The logic in linux guest kernel arch/arm64/kvm/vgic/vgic-kvm-device.c
seems to match the one in firecracker:
[...]
case KVM_DEV_ARM_VGIC_GRP_NR_IRQS: {
u32 __user *uaddr = (u32 __user *)(long)attr->addr;
u32 val;
int ret = 0;
if (get_user(val, uaddr))
return -EFAULT;
/*
* We require:
* - at least 32 SPIs on top of the 16 SGIs and 16 PPIs
* - at most 1024 interrupts
* - a multiple of 32 interrupts
*/
if (val < (VGIC_NR_PRIVATE_IRQS + 32) ||
val > VGIC_MAX_RESERVED ||
(val & 31))
return -EINVAL;
mutex_lock(&dev->kvm->arch.config_lock);
if (vgic_ready(dev->kvm) || dev->kvm->arch.vgic.nr_spis)
ret = -EBUSY;
else
dev->kvm->arch.vgic.nr_spis =
val - VGIC_NR_PRIVATE_IRQS;
mutex_unlock(&dev->kvm->arch.config_lock);
return ret;
VGIC_NR_PRIVATE_IRQS
evaluates to 32, so the number of SPIs should be what is expected in firecracker.

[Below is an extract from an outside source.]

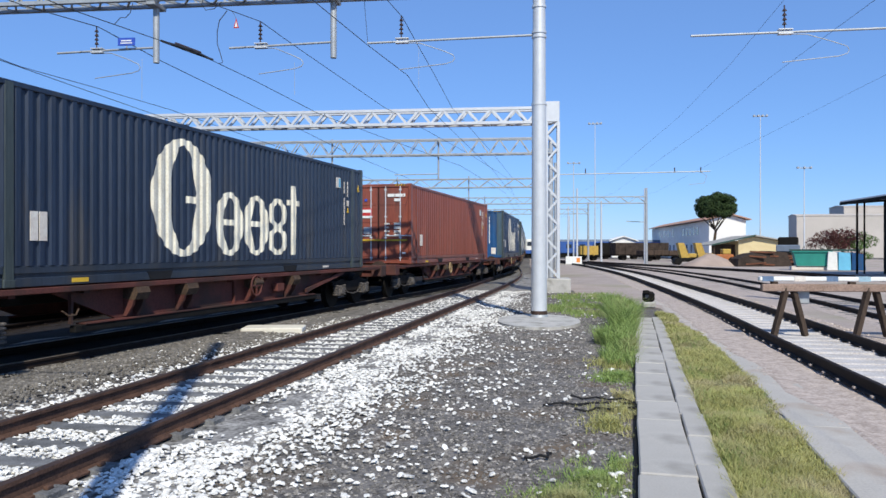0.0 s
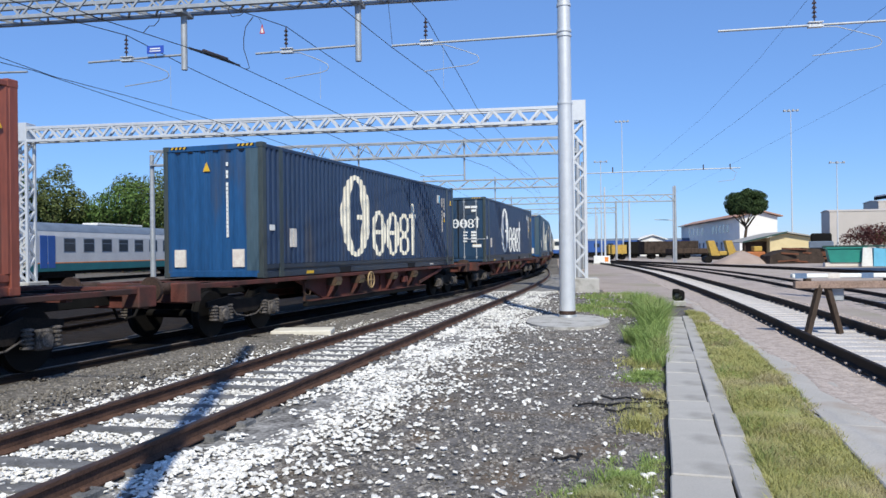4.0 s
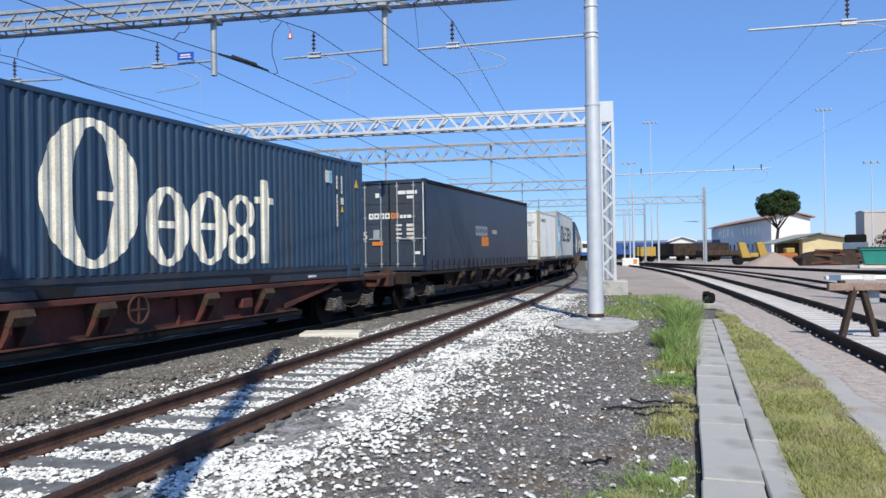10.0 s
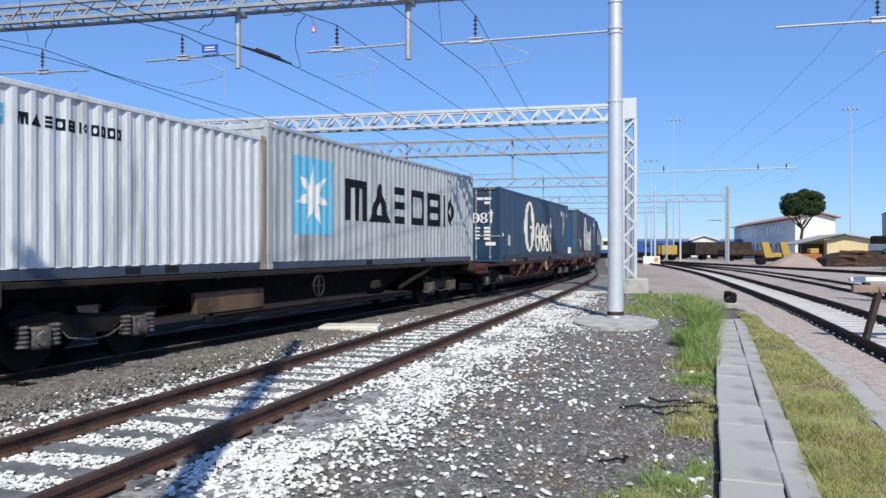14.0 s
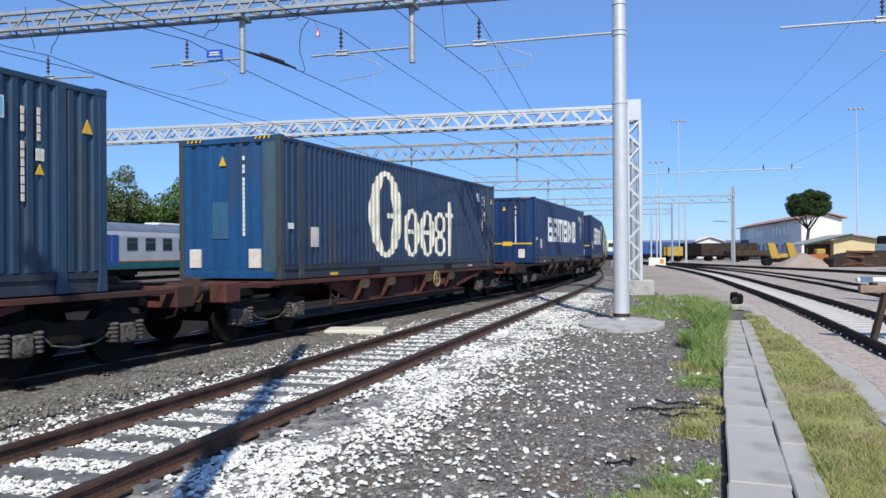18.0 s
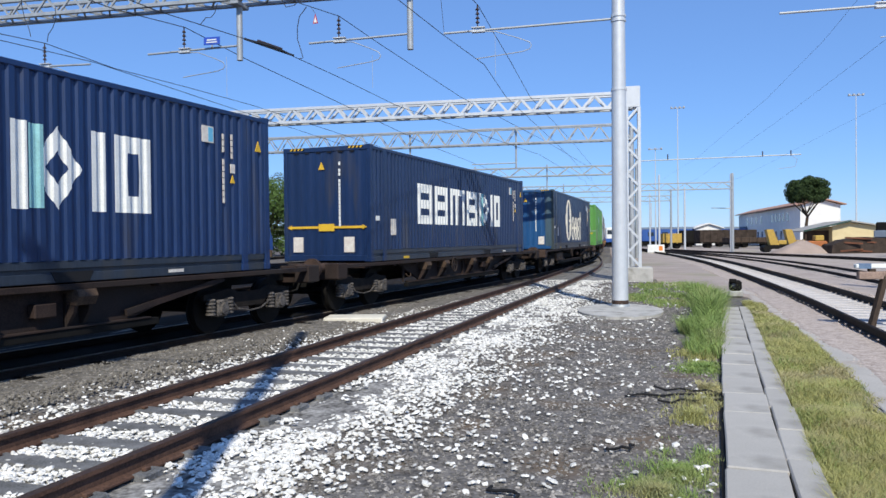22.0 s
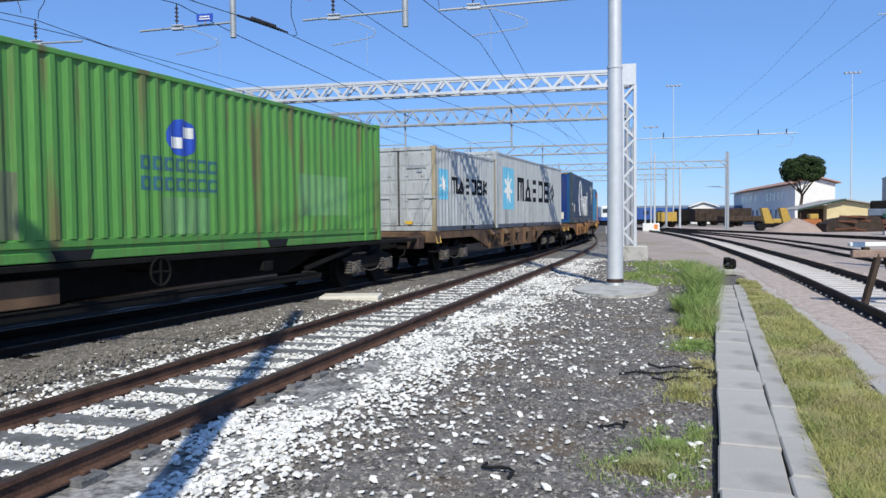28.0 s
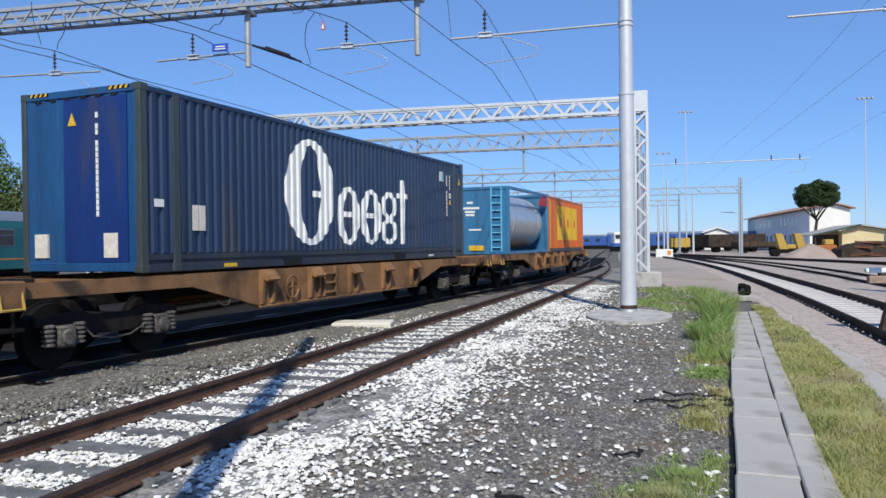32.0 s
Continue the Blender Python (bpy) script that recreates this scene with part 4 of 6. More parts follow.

A part of VGIC initilization I don't understand (and I don't understand if it's relevant here) is :
12.9.38 GICD_TYPER, Interrupt Controller Type Register
The GICD_TYPER characteristics are:
[...]
•The maximum number of INTIDs that the GIC implementation supports.
ITLinesNumber, bits [4:0]
For the INTID range 32 to 1019, indicates the maximum SPI supported.
If the value of this field is N, the maximum SPI INTID is 32(N+1) minus 1. For example, 00011
specifies that the maximum SPI INTID is 127.
Do src/vmm/src/arch/aarch64/gic/gicv3/regs/icc_regs.rs
and src/vmm/src/arch/aarch64/gic/gicv3/regs/redist_regs.rs
seem to initialize these bits[4:0]
to 0x1B
( gicr_typer = 123
), which could result in 32*(27+1)-1 = 895
SPIs (sorry, I am a rust beginner, learning as I go)?
let gicr_typer = 123;
let res = get_icc_regs(gic_fd.device_fd(), gicr_typer);
let mut state = res.unwrap();
assert_eq!(state.main_icc_regs.len(), 7);
assert_eq!(state.ap_icc_regs.len(), 8);
set_icc_regs(gic_fd.device_fd(), gicr_typer, &state).unwrap();
Anyway this analysis may be out of scope for fixing this test. Let me know if digging deeper is appropriate in the current bug or not. Currently, it seems 96 SPIs is an overestimate of the available SPIs on a Linux guest kernel.
Hi @vliaskov . Thank for sharing your progress. We have not had an opportunity to investigate the issue further, so would still be happy to receive a contribution from the community to address that. Please feel free to post a PR if are able to fix that.